S’étendant sur 300 kilomètres le long de l’océan Indien, la Wild Coast est un joyau de biodiversité abritant baleines, dauphins, tortues et réserves naturelles. Mais ce sanctuaire est menacé par les relevés sismiques de Shell, qui prévoient l’envoi d’ondes de choc sous-marines toutes les dix secondes sur 6 000 km². Selon les scientifiques, ces opérations pourraient désorienter les mammifères marins, provoquer des échouages et réduire les stocks de poissons essentiels aux communautés locales. Depuis l’octroi du permis initial en 2014, l’affaire a connu de nombreux rebondissements.

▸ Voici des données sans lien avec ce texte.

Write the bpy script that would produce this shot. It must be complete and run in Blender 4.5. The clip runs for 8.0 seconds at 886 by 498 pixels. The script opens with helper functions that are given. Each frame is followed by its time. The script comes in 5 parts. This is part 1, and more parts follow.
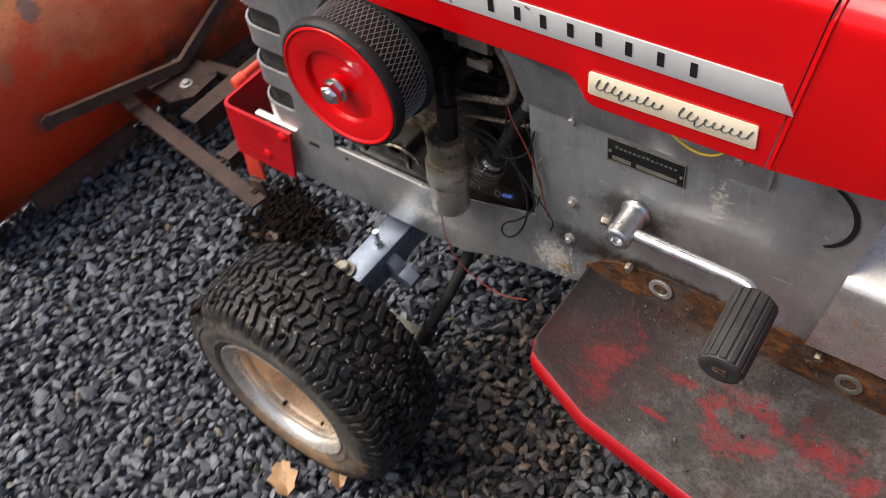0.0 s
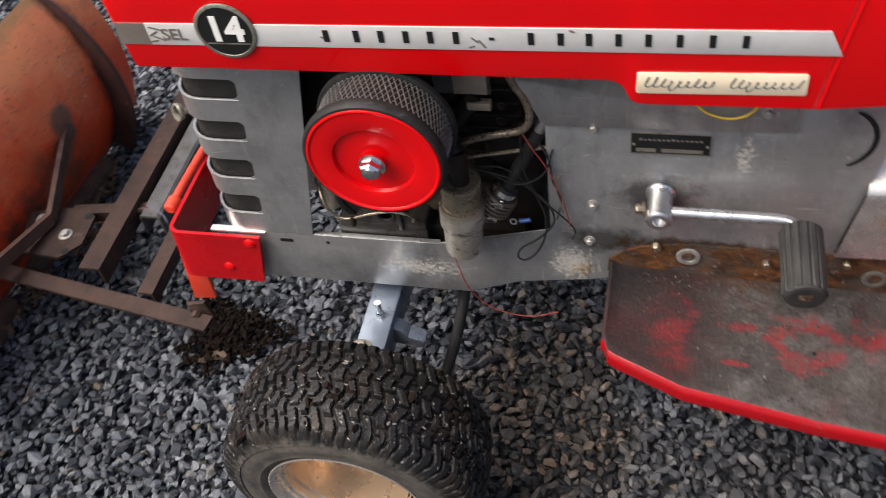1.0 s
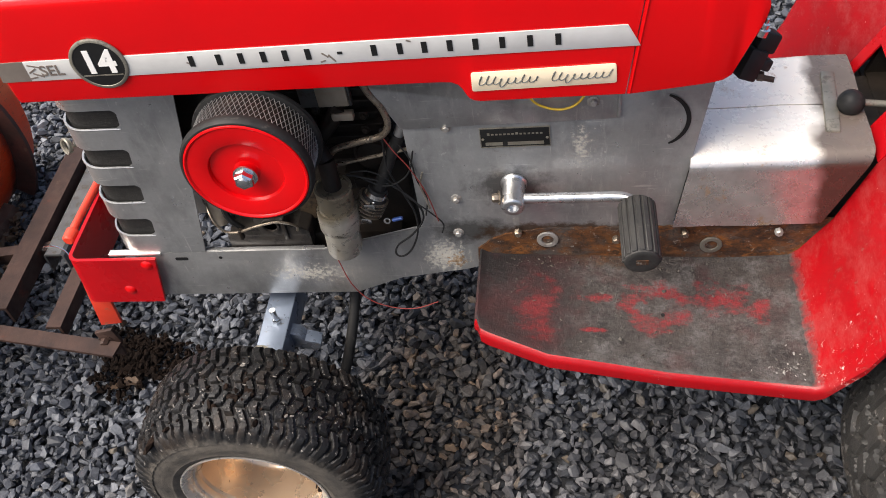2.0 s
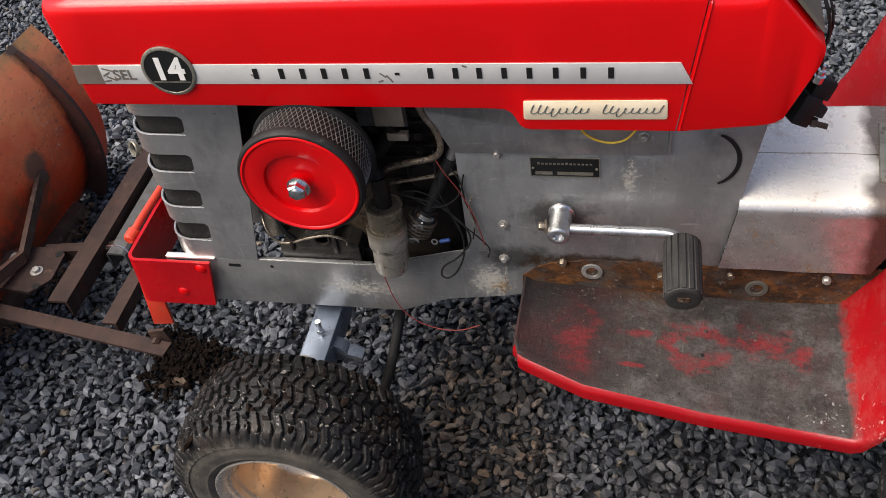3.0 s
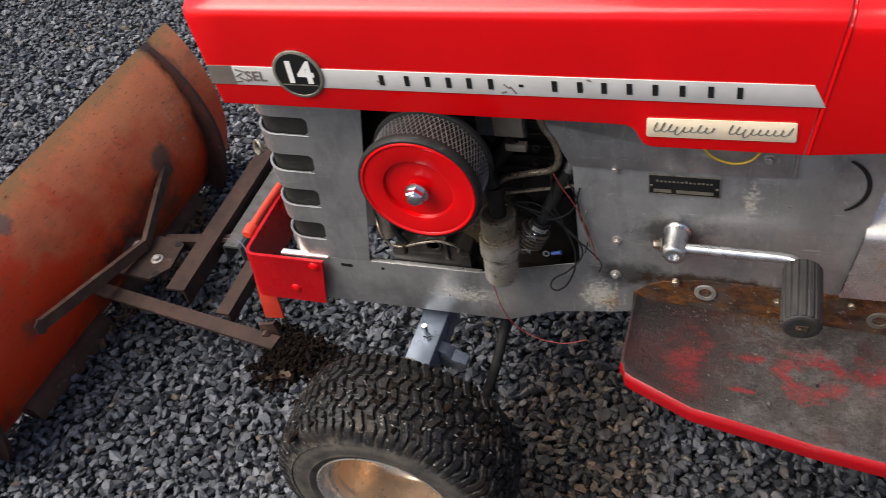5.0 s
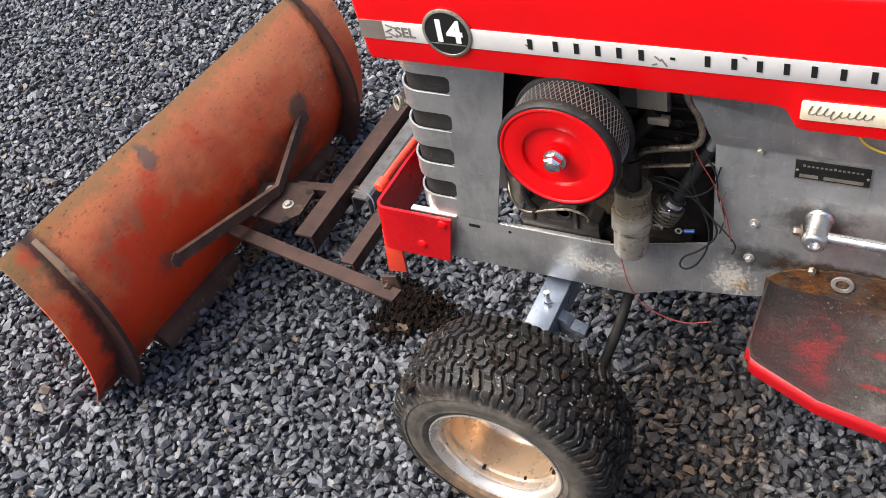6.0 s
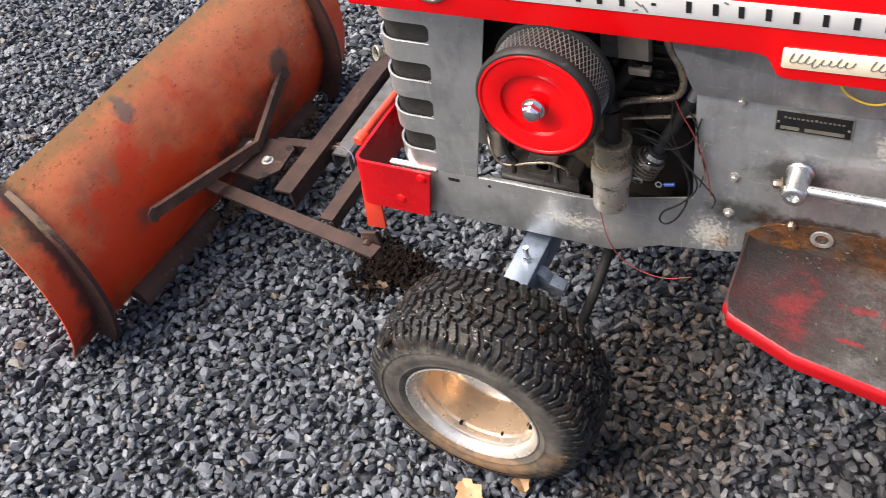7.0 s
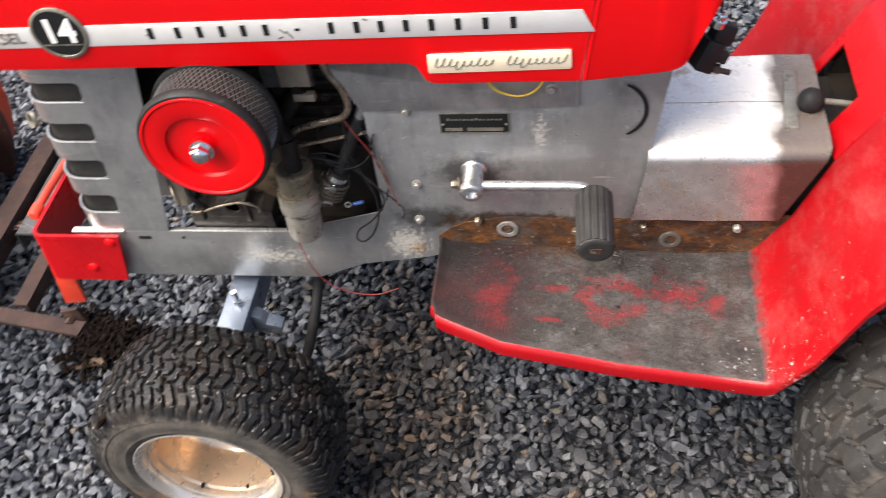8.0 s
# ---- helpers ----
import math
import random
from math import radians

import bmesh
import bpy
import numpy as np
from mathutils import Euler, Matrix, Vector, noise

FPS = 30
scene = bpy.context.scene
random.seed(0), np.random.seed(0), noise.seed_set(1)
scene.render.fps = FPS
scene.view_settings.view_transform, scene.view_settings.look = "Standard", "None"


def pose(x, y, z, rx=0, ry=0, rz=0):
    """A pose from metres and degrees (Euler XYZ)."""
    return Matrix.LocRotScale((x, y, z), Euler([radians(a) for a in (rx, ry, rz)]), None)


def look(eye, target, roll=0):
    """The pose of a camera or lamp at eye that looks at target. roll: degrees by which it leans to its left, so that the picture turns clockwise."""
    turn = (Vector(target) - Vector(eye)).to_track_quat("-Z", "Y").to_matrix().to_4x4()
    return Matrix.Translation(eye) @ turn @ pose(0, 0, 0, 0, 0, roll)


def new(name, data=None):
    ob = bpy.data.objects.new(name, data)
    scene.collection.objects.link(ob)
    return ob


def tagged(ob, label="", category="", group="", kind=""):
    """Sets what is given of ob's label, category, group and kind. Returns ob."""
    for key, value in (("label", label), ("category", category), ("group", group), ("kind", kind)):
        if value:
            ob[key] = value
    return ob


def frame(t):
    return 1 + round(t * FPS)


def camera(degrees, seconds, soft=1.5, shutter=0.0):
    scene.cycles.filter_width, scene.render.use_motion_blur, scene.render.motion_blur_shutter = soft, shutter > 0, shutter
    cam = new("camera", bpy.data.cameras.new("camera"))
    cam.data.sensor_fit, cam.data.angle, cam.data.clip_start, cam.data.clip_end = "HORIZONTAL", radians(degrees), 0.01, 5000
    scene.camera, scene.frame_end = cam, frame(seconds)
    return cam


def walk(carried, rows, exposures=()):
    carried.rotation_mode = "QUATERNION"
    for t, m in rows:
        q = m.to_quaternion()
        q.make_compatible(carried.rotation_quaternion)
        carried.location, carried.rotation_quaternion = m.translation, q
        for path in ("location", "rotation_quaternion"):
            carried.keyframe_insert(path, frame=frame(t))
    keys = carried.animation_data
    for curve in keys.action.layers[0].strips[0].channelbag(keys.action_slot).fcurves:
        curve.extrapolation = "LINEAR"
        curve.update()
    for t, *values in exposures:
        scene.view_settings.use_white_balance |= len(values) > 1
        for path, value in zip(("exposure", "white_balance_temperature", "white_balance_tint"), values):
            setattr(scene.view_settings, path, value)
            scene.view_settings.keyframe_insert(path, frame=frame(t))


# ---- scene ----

En 2022, un tribunal sud-africain avait annulé l’autorisation, estimant qu’elle violait les droits des communautés et ignorait les impacts environnementaux.
Mais une cour d’appel a rouvert la porte à Shell en 2023, poussant les opposants à saisir la Cour constitutionnelle. C’est la première fois qu’une affaire portée par des pêcheurs atteint cette instance, marquant une étape majeure pour la reconnaissance des droits des communautés face aux multinationales. Pour les pêcheurs, ce combat est existentiel. Ntsindiso Nongcavu, 48 ans, pêcheur de Port St Johns, affirme que ces relevés représentent une “attaque directe contre un mode de vie ancré dans la tradition”. Aux côtés de 200 manifestants devant le tribunal de Johannesburg, il a défendu son océan, source de subsistance depuis son enfance. Carmen Mannarino, de l’organisation Masifundise, résume l’enjeu : “La dignité des communautés est en cause. Les droits des communautés sont-ils moins importants que ceux des entreprises ?”.
Le verdict attendu pourrait créer un précédent majeur. Une décision en faveur des communautés locales renforcerait le pouvoir des populations africaines à s’opposer à des projets industriels nuisibles et enverrait un message clair aux multinationales. À l’inverse, une victoire de Shell pourrait encourager d’autres projets fossiles au détriment des écosystèmes fragiles. Au-delà de la Wild Coast, cette affaire symbolise le choix auquel l’Afrique est confrontée : exploiter ses ressources à tout prix ou défendre un développement durable respectueux des communautés et de ses trésors naturels. Quel que soit le verdict, ce procès restera un moment charnière pour la justice environnementale et sociale sur le continent.